Au Royaume-Uni, chantre du libéralisme, où une vingtaine d’opérateurs privés se partagent les lignes qu’ils jugent « rentables », Network Rail, le gestionnaire des rails renationalisés, cumule une dette de 51 milliards d’euros en 2017, le tout sur un réseau de 17 000 km, contre 30 000 en France…

Et surtout, en l’espace de 20 ans (1995-2015), le prix d’un billet de train a grimpé en moyenne de 117 %. Au top des hausses, le trajet Londres-Manchester : 329 livres en 2015 contre 93 livres en 1995, soit une multiplication par 3,5. Dans le portefeuille des « clients », cela se ressent. Pour se rendre en train à leur travail, les Britanniques dépensent six fois plus que les autres Européens pour leur abonnement mensuel. Ça leur grignote 14 % de leur salaire… Bravo l’artiste !

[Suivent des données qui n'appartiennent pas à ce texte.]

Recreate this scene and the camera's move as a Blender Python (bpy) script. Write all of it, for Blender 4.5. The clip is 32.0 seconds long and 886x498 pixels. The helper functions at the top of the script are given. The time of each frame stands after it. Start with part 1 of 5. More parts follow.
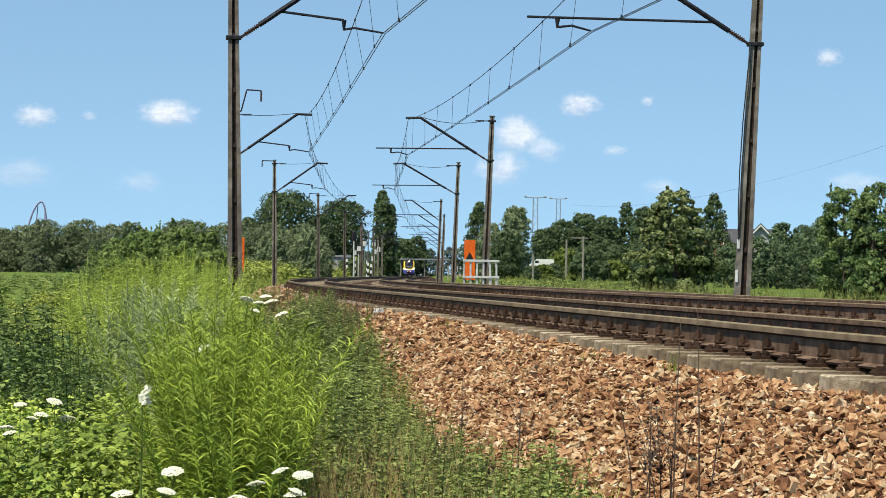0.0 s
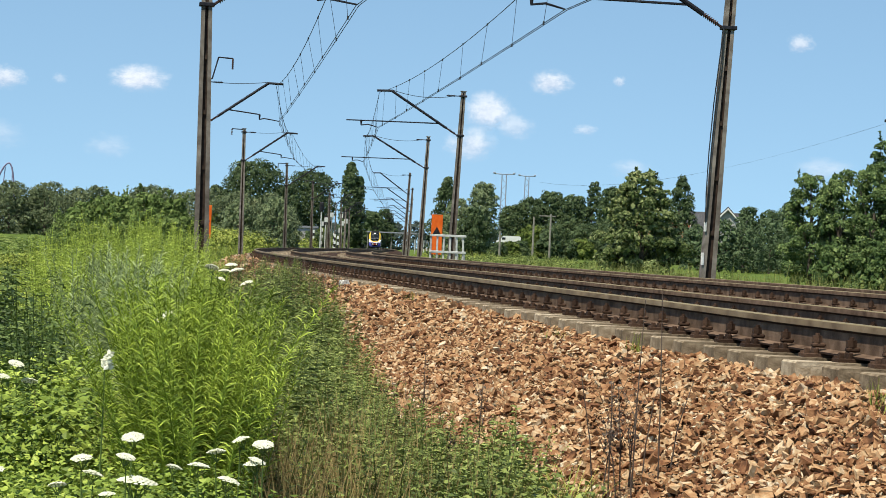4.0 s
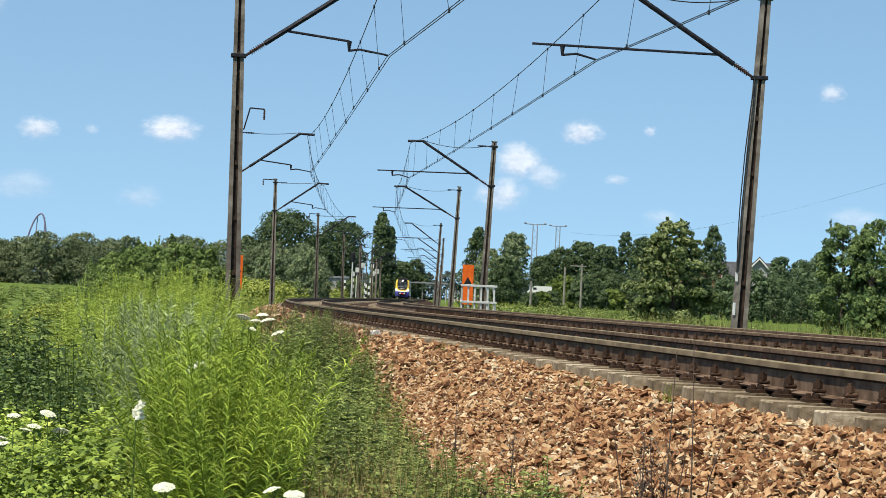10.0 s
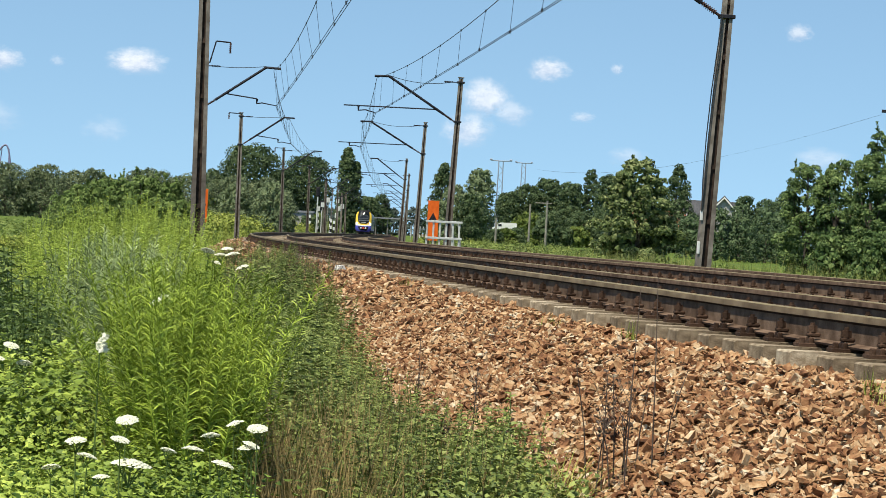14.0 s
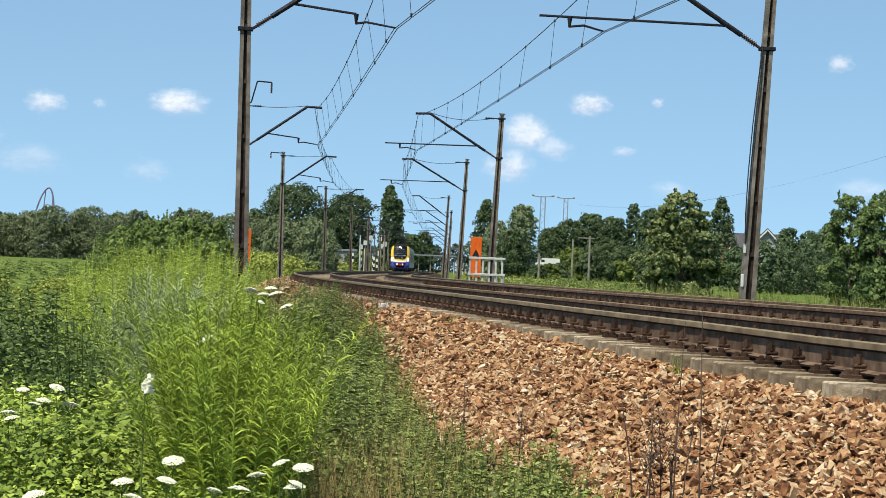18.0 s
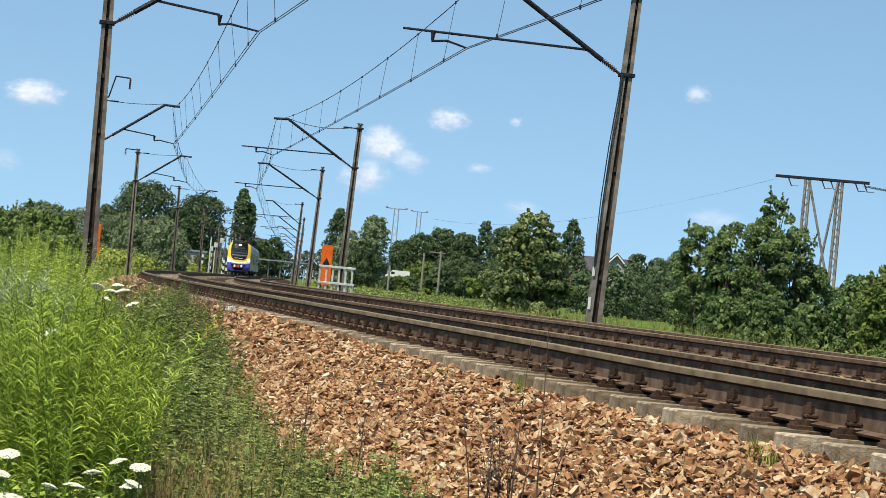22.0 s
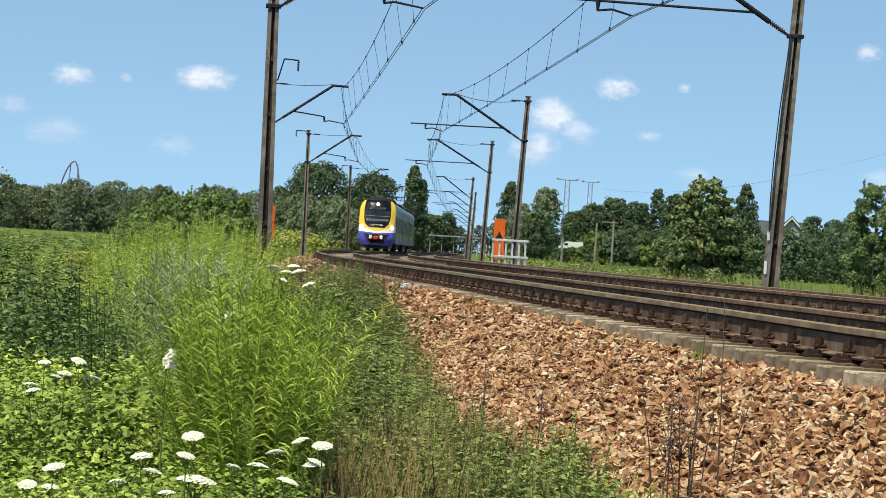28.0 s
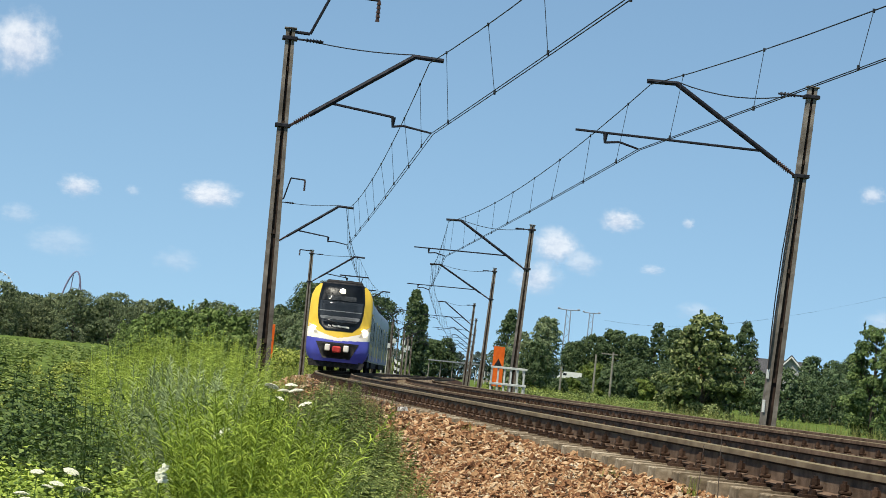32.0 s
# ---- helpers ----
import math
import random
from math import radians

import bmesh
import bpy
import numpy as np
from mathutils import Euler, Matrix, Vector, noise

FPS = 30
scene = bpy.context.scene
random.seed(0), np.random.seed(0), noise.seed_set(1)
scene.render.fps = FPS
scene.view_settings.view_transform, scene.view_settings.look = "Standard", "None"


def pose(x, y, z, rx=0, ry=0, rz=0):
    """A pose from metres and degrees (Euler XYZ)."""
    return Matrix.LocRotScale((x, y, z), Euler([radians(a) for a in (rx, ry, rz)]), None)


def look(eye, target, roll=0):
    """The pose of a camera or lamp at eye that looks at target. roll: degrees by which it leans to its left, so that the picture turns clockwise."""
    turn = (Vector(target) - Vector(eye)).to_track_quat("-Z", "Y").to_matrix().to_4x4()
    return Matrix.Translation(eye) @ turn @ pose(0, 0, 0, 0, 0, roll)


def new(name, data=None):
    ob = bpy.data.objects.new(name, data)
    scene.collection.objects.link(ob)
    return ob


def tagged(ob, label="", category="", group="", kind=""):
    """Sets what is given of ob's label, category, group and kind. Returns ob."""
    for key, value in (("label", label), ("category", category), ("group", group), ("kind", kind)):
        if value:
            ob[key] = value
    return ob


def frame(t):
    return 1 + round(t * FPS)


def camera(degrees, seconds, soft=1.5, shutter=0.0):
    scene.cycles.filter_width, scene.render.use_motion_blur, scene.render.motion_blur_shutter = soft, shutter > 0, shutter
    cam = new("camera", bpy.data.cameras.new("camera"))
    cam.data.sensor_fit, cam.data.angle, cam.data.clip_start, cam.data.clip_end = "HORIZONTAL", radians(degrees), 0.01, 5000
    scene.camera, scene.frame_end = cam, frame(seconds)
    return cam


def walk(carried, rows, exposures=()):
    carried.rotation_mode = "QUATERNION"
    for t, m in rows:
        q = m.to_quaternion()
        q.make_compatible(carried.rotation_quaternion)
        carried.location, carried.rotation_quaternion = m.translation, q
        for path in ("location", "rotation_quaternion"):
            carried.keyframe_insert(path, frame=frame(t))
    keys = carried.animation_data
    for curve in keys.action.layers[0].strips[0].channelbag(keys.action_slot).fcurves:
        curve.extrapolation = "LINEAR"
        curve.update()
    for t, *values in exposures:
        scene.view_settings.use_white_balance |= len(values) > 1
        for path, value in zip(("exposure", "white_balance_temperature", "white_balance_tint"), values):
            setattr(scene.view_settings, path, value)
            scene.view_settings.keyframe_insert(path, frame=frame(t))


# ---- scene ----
cam = camera(22.425, 32.0, soft=0.85)
EYE = (0.0, 0.0, 0.291)
# the eye stands still and is held by hand: time, yaw, pitch, roll
ROWS = [
    (0.0, 0.000, 0.667, -0.818),
    (0.5, -0.227, 0.382, -0.863),
    (1.0, -0.524, 0.102, -1.321),
    (1.5, -0.825, -0.090, -1.994),
    (2.0, -0.900, -0.159, -2.528),
    (2.5, -0.887, -0.053, -2.754),
    (3.0, -0.813, 0.096, -2.726),
    (3.5, -0.802, 0.076, -2.515),
    (5.5, -1.059, -0.076, -3.041),
    (6.0, -0.771, 0.234, -2.966),
    (6.5, -0.439, 0.601, -2.842),
    (7.0, -0.143, 0.912, -2.664),
    (7.5, -0.027, 1.260, -2.570),
    (8.0, 0.079, 1.566, -2.516),
    (8.5, 0.156, 1.736, -2.456),
    (9.0, 0.199, 1.718, -2.450),
    (9.5, 0.154, 1.512, -2.516),
    (10.0, -0.063, 1.283, -2.561),
    (10.5, -0.430, 1.266, -2.765),
    (11.0, -0.396, 1.566, -2.756),
    (11.5, -0.119, 1.977, -2.837),
    (12.0, 0.220, 2.012, -3.098),
    (12.5, 0.255, 1.625, -3.401),
    (13.0, -0.222, 0.797, -3.600),
    (13.5, -0.634, 0.017, -3.436),
    (14.0, -0.961, -0.317, -3.133),
    (14.5, -0.757, -0.118, -2.562),
    (15.0, -0.524, 0.488, -2.146),
    (15.5, -0.292, 1.078, -1.768),
    (17.5, 0.187, 0.841, -2.029),
    (18.0, 0.145, 0.570, -2.333),
    (18.5, -0.332, 0.470, -2.743),
    (19.0, -1.224, 0.478, -2.954),
    (19.5, -2.484, 0.468, -3.601),
    (20.0, -3.720, 0.487, -4.338),
    (20.5, -4.634, 0.462, -5.124),
    (21.0, -5.033, 0.530, -5.690),
    (21.5, -4.681, 0.761, -5.702),
    (22.0, -3.727, 1.107, -5.491),
    (22.5, -2.390, 1.305, -5.243),
    (23.0, -0.952, 1.224, -4.799),
    (23.5, 0.206, 0.707, -4.463),
    (24.0, 0.943, 0.066, -3.800),
    (24.5, 1.089, -0.342, -2.864),
    (25.0, 0.833, -0.356, -2.092),
    (25.5, 0.124, -0.075, -1.552),
    (27.5, 0.199, -0.102, -2.976),
    (28.0, 0.736, 0.057, -3.499),
    (28.5, 1.091, 0.793, -3.848),
    (29.0, 1.515, 1.769, -4.046),
    (29.5, 1.776, 2.649, -4.184),
    (30.0, 1.861, 3.053, -4.346),
    (30.5, 1.729, 3.057, -4.489),
    (31.0, 1.428, 2.929, -4.856),
    (31.5, 1.075, 2.993, -5.315),
    (32.0, 0.691, 3.264, -5.812),
]
walk(cam, [(t, pose(*EYE, 90 + pitch, roll, yaw)) for t, yaw, pitch, roll in ROWS], [(0.0, 0.6), (24.0, 0.6), (28.0, 0.57), (30.0, 0.51), (32.0, 0.49)])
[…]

Les « privilèges » des cheminots ruinent la SNCF ?

Hormis les « départs volontaires » d’environ 5000 employés, la réforme préconise l’extinction progressive des avantages statutaires d’environ 140 000 personnes, soit 90 % du personnel de la SNCF.

Le nouveau statut prévoit un âge minimum de départ à 50 ans pour les agents de conduite de locomotive, qui passera à 52 ans à partir de 2024. Les autres agents, dits sédentaires, peuvent prendre leur retraite à 55 ans s’ils sont nés avant 1962. D’ici à 2024, l’âge de leur départ à la retraite sera également repoussé de deux ans pour atteindre 57 ans. Les cheminots devront cotiser 172 trimestres (43 ans).

Le régime actuel, notamment la sécurité de l’emploi, est la juste contrepartie de la pénibilité du travail à laquelle sont soumis les cheminotes et les cheminots, contraints de travailler en horaires décalés, de nuit, dimanches et jours fériés. Il ne sera plus accessible pour les nouvelles embauches. Ironie de l’histoire, un expert ferroviaire s’inquiète que son changement de statut obligera la SNCF à aligner ses coûts salariaux sur ceux du privé, beaucoup plus élevés !

Evolution bloquée ?

Tant que la question de la dette ne sera pas réglée, la SNCF marchera sur la tête car elle restera condamnée à courir après le cash et ceci au détriment aussi bien de sa mission de service public et d’aménageur du territoire, que de la sécurité qui découle d’une bonne maintenance, de l’investissement et du respect de son personnel.

Ce ne sont donc pas les cheminots que « bloquent » la situation, mais une oligarchie financière qui vampirise un des plus beaux fleurons de notre industrie. Libérons-le ! Le débat qu’il faut ouvrir, c’est celui des co-investissements possibles dans les infrastructures du futur, aussi bien avec la Chine qu’avec d’autres partenaires.